There are eight Thai-born Theravada bhikkhunis in Thailand, she says. According to the monastic discipline, the bhikkhuni ordination must be presided by a group of five bhikkhus and five bhikkhunis, and the female preceptor must have at least 12 years as a bhikkhuni.

Thailand's first bhikkhuni in the Theravada tradition is Dhammananda, formerly Chatsumarn Kabilsingh, a Buddhist scholar. She was ordained in 2003, which means that she still has seven years before she can become a home-grown preceptor.

Thai women who seek female ordination mostly go to Sri Lanka, as it is much easier than inviting a preceptor from overseas and organising dual ordination at home, not to mention the risk of being frowned upon by the Thai clergy.

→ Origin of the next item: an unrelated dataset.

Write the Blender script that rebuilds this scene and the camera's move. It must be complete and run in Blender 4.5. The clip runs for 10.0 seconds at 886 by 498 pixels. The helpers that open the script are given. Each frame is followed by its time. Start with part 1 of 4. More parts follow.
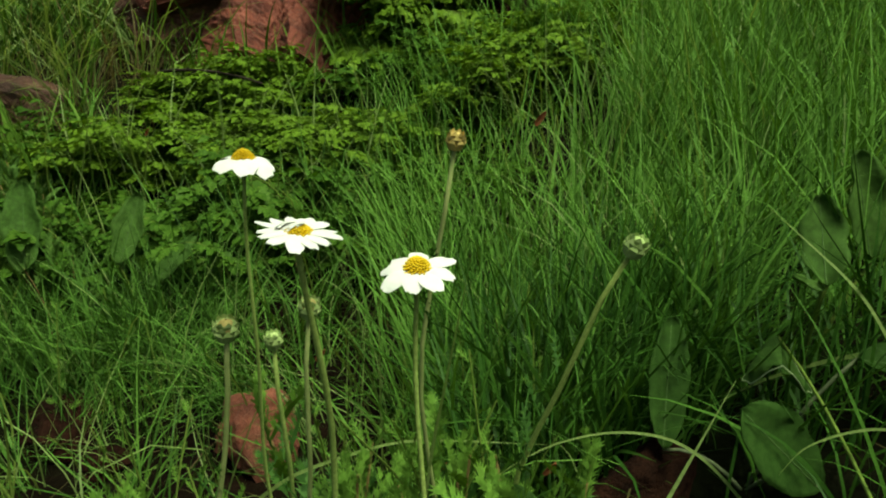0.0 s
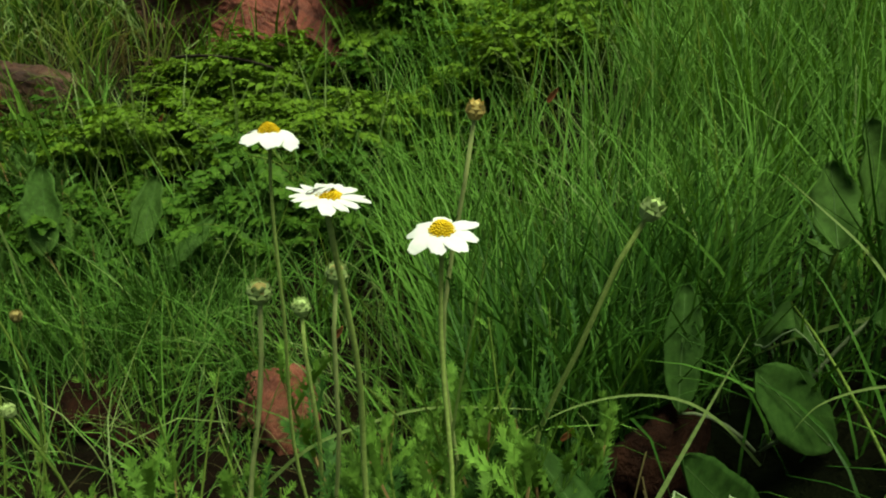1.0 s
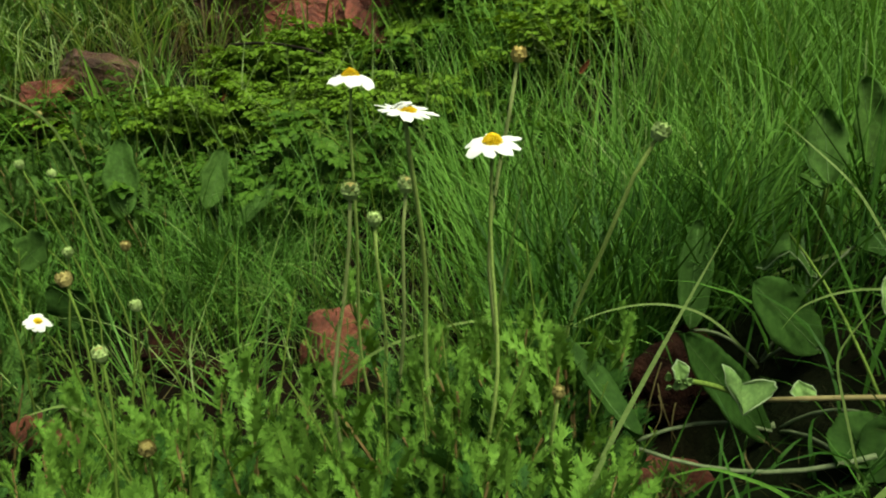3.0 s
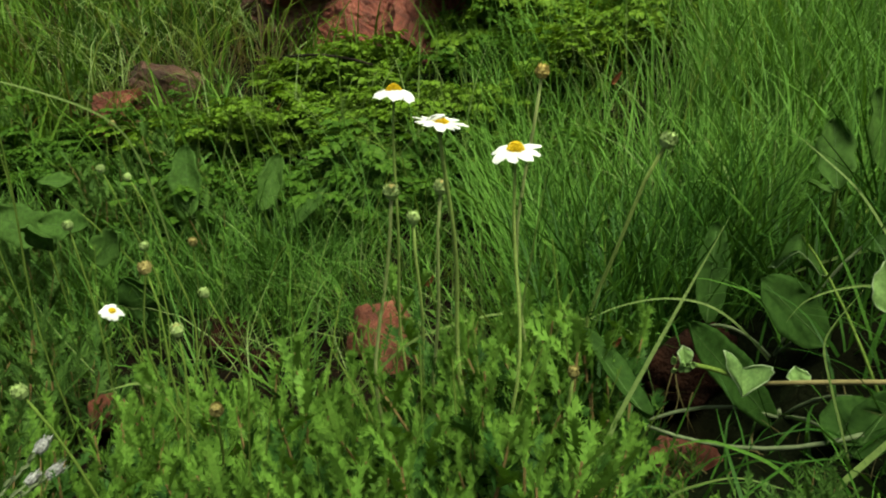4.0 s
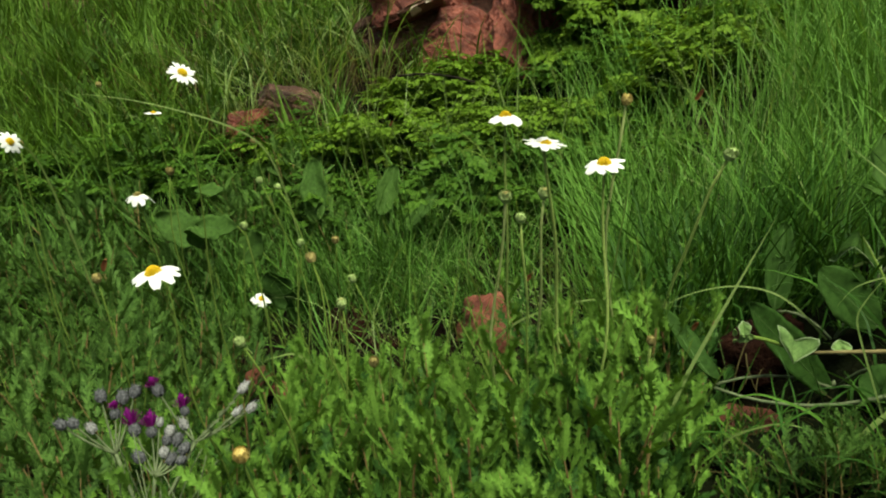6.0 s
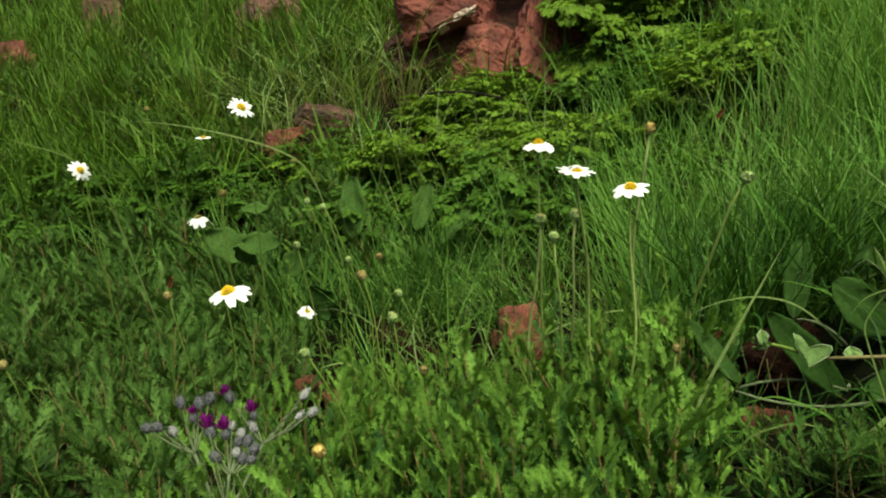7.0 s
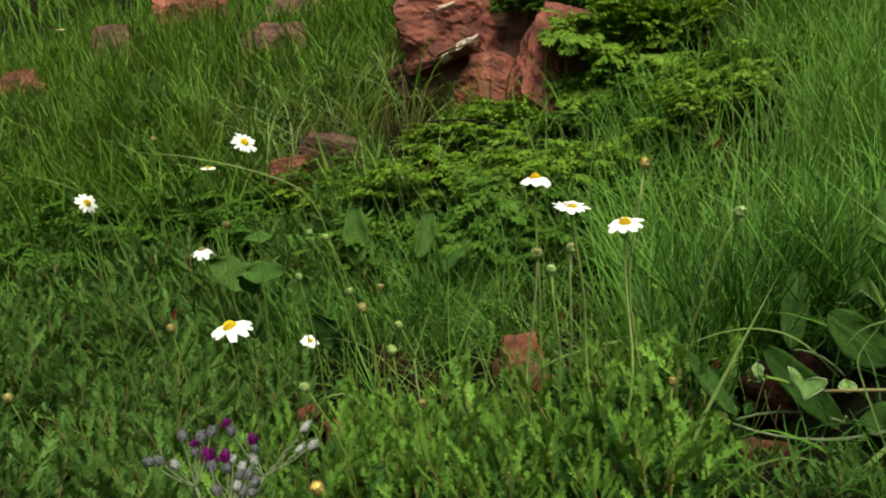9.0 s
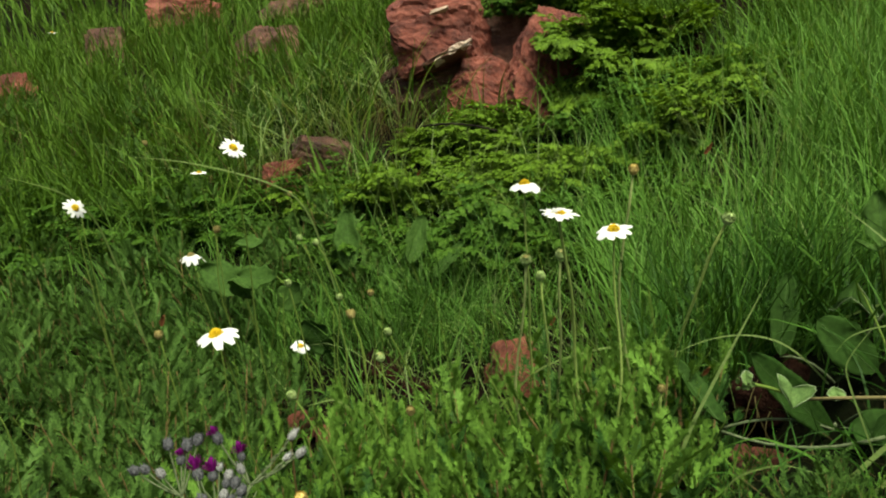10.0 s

Poonsirivara Bhikkhuni does not consider herself chained to that fear, though.

"I've lived far away from home for so long. It enables me to see things outside the box. That's why I have no qualms in setting up a dharma centre or organising a workshop for female monastics.

"Women have a lot to contribute to society if we can transcend cultural barriers," she notes.

Although the number of samaneri and bhikkhuni in Thailand is increasing, it remains difficult for women from different backgrounds to live and work together to form a single clergy.

"But we can work together in a network to support female ordination and to serve society," she says.

That mission aside, Poonsirivara Bhikkhuni's principal goal remains a pursuit for spiritual liberation.

Vipassana, she says, is an effective tool to transcend one's various worldly attachments.

"If we train ourselves to be constantly mindful, we will come to see the arising of our feelings and emotions when external arousals meet our six sense doors," she explains, referring to the eyes, ears, nose, tongue, body and mind.

"When we see such arising and passing away, whatever happens in our minds won't get out of hand. Whatever we are suffering from will stop right there. This is the most important teaching of the Lord Buddha.

"If we develop a strong guard at our sense doors, nothing can harm us. This is what our society urgently needs and what we all need to do in order to live unshaken in a world full of temptation."